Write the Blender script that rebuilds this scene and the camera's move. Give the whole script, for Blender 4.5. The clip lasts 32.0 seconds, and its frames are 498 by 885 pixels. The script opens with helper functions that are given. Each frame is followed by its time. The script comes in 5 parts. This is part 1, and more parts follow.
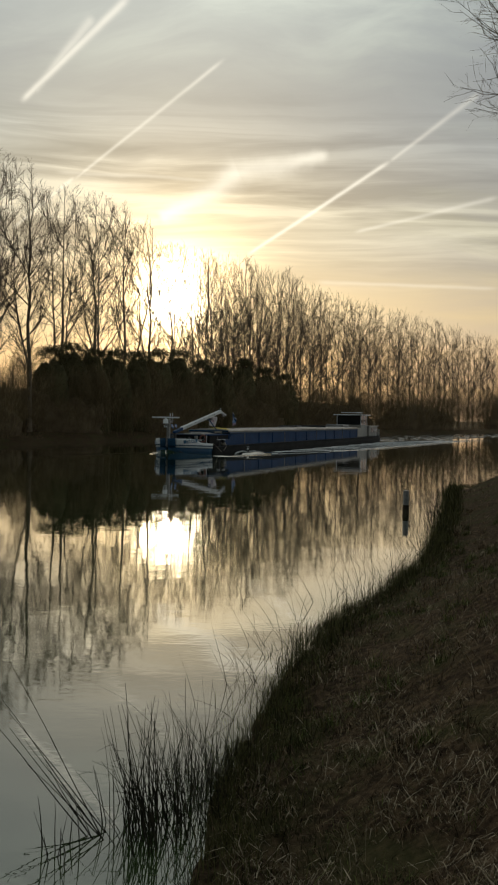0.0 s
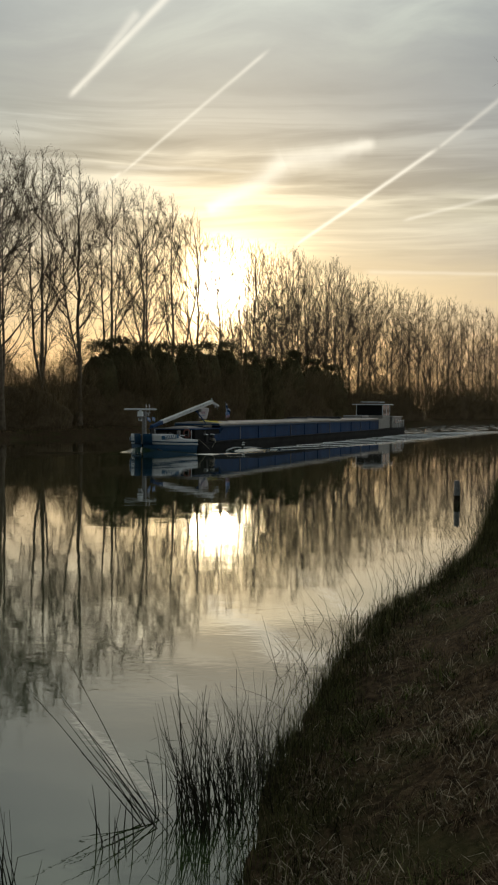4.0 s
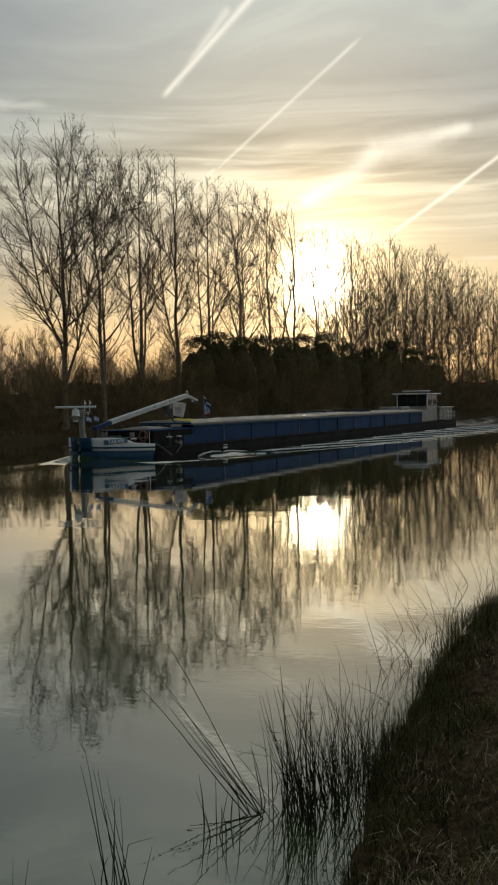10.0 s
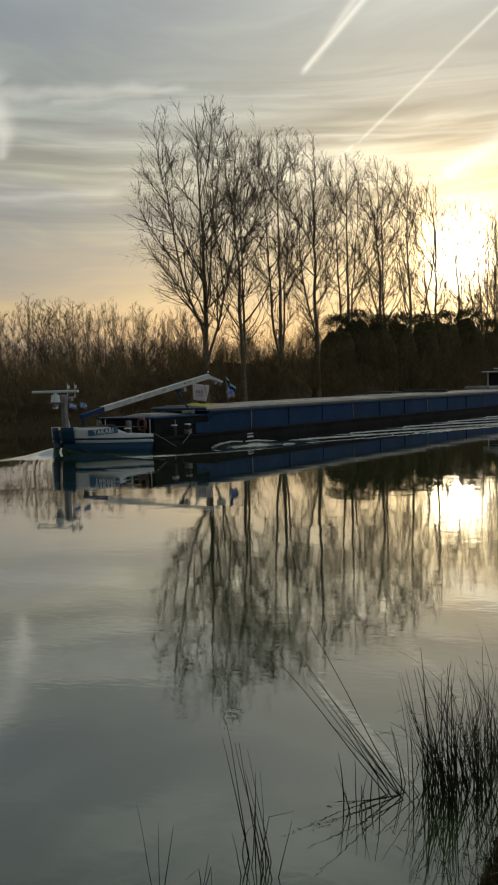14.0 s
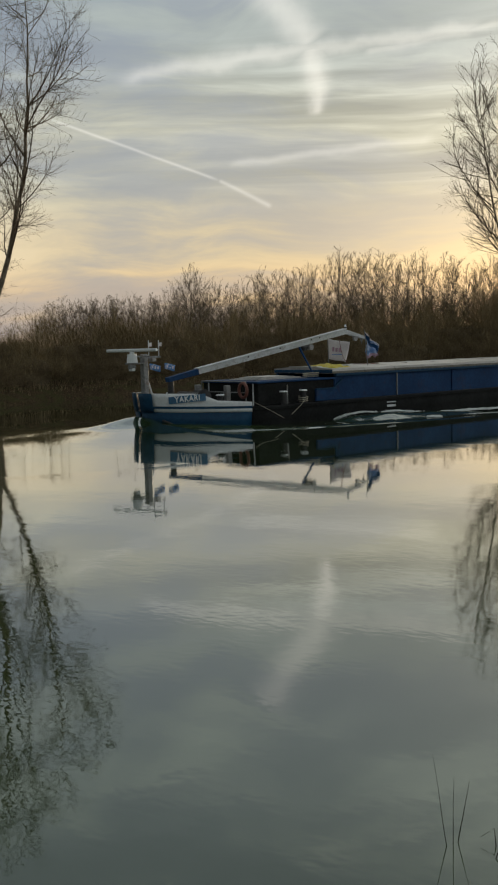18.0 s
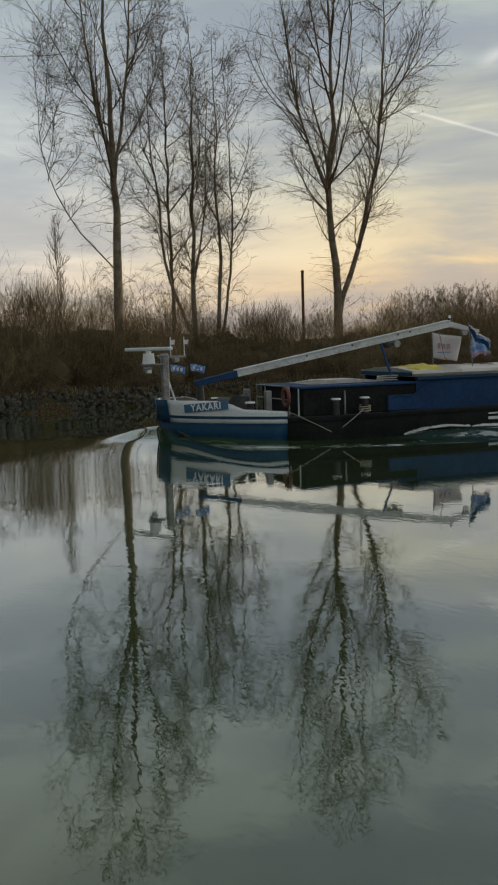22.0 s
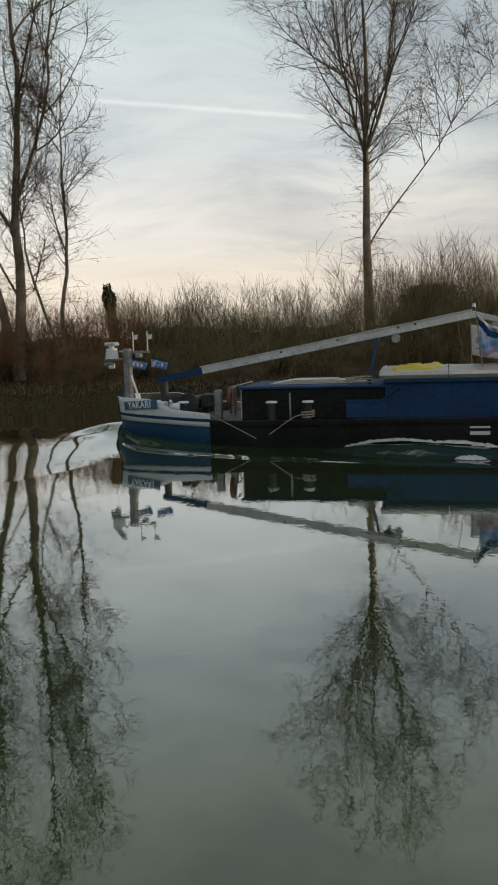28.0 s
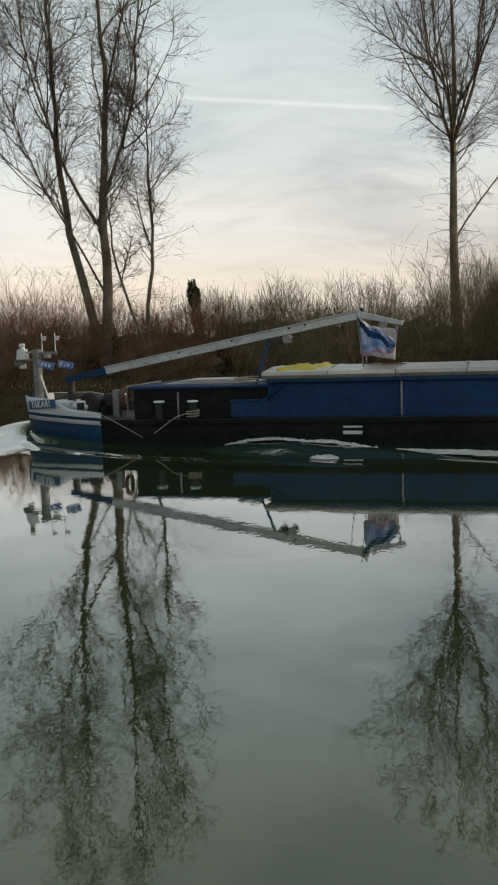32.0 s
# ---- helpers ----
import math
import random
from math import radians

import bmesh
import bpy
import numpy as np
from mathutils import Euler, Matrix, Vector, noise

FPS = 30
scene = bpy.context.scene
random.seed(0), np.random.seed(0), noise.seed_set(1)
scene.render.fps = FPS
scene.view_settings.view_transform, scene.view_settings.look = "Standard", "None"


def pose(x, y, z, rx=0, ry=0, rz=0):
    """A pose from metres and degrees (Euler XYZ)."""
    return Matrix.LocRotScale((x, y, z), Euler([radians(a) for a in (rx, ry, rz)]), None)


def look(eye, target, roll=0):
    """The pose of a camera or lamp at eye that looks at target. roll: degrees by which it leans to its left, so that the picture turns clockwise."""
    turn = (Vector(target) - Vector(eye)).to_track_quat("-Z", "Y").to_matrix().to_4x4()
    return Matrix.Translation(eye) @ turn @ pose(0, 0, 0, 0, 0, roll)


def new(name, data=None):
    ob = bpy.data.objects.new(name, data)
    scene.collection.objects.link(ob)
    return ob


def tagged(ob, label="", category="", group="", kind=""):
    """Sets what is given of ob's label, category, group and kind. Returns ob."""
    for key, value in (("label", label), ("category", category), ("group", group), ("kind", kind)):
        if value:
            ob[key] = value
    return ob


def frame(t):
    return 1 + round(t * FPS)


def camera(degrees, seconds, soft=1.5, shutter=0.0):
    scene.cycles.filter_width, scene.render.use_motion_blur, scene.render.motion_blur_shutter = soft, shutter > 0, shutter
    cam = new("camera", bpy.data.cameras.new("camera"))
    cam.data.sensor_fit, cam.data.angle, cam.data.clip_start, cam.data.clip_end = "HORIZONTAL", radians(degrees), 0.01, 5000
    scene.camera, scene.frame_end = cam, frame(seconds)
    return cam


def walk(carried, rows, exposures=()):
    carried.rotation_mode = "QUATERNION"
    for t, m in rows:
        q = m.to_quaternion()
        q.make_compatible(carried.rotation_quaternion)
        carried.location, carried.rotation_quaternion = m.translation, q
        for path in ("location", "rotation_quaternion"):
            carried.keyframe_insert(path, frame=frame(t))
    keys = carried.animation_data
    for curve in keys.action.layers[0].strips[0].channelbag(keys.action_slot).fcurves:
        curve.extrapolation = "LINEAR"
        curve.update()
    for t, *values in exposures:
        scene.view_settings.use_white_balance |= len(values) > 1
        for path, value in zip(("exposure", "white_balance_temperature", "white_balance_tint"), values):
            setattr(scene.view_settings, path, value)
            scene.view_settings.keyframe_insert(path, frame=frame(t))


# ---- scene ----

- - - - - - -

THE TASK: Copy each line that holds the word "exposures".

WRITTEN REPLY:
def walk(carried, rows, exposures=()):
    for t, *values in exposures:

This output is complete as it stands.